News & Politics

Trump Administration Looking to End 'Birth Tourism'

Central American migrants wait for food in El Paso, Texas, Wednesday, March 27, 2019. (AP Photo/Cedar Attanasio)

The 14th Amendment to the Constitution says any child born on U.S. soil is a citizen, no matter the citizenship status of the parents. This “loophole” has led to thousands of women coming to the U.S. for the sole purpose of having their child here.

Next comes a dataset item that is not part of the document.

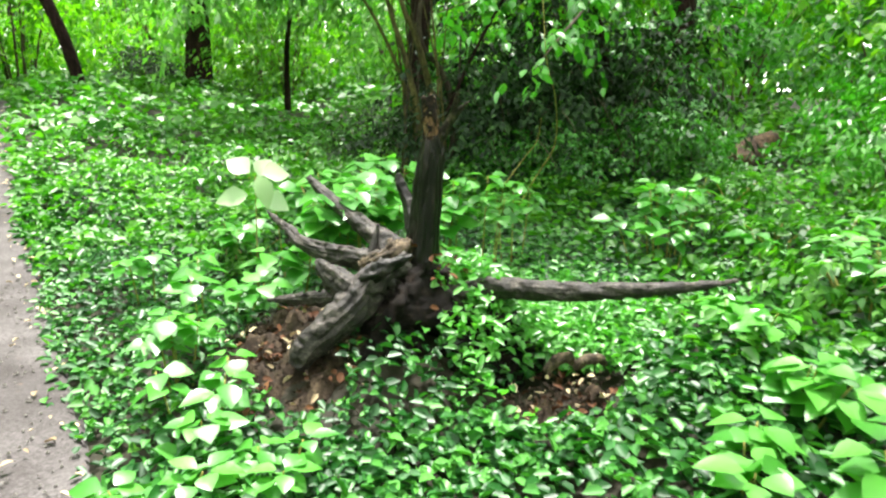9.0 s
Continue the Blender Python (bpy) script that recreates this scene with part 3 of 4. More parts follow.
scatter(shrub("light-green leafy bush in the undergrowth", 61, M_LIGHT, 1.6, 1.7, 200, 0.1),
        [(-4.0, 13.5, 1.0), (-5.2, 12.2, 1.1), (-4.6, 16.5, 1.2), (-4.6, 19.4, 1.0), (-6.4, 14.5, 1.2), (-6.6, 22.8, 1.2), (-7, 9.5, 1.1), (-5.4, 8.6, 0.9), (-6.2, 18.3, 1.3), (-1.0, 30, 1.3), (1.8, 26, 1.2), (-8.4, 12, 1.2), (3.9, 23.5, 1.2), (2.0, 24, 1.0), (-3.2, 30.5, 1.3), (-7.0, 25.5, 1.2), (-4.9, 10.6, 0.8), (0.9, 31, 1.2), (-6.6, 29, 1.3)] + [(-16 + 2.6 * k + 0.7 * math.sin(k * 5.0), 31 + 3.5 * math.sin(k * 2.3), 1.9) for k in range(13)], 71)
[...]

The Trump administration is looking to end this practice, although getting around the 14th amendment is not going to be easy.

Washington Examiner:

The State Department took the lead on the initiative, though visa protocols are administered by U.S. Citizenship and Immigration Services at the Department of Homeland Security, according to Axios, which reported the news on Sunday. The administration has not decided how to go about blocking citizenship to this class of newborns, but it has looked at giving the State Department the ability to deny visitor visas to people on short-term business, as well as tourism visas to women it believes may be trying to give birth in the U.S.

It’s not clear if the State Department would attempt to determine if a woman was pregnant or not at the time of submitting a visa application or at the time of travel or how many people would be affected.

That may be a problem. Any organized “birth tourism” ring would see to it that pregnancies would be disguised or hidden from authorities. The Justice Department arrested 19 people last February who ran an international “birth tourism” enterprise.

The indictments revealed that those involved had promised pregnant women access to the “most attractive nationality,” “better air,” “priority for jobs in U.S. government,” “free education from junior high school to public high school,” and the chance to “receive your senior supplement benefits when you are living overseas.” For $15,000 to $50,000 per person, the women would be coached on how to pass visa interviews, told how to overstay visas once in the U.S., and taught how to apply for federal benefits.

The women were also told to wear loose-fitting clothing when they traveled to the U.S. so their pregnancy would not be obvious to Customs and Border Protection officers at the airport. The indictments also state women were told to fly first to Hawaii and then to Los Angeles because the customs officers in Hawaii were easier to get by. Those arranging the trips made millions of dollars.

But stopping those individuals trying to game the system by coming to the U.S. while pregnant, hoping to deliver their child here, might be more to the point.

It’s wrong, and the government should make that clear.

The Hill:

One senior U.S. official indicated to the news outlet that the rule set to be unveiled is just the first part in the process of cracking down on the practice.

“Rome wasn’t built in a day,” the senior official told Axios. “Just the legal recognition that this is improper and wrong and not allowed is a significant step forward.”

The 14th Amendment was never meant to be abused in this way. Generally, I oppose any efforts to undermine the Constitution, but who is doing the undermining? The women who cynically get tourist visas knowing they’re about to deliver a child or the Trump administration trying to plug the loophole?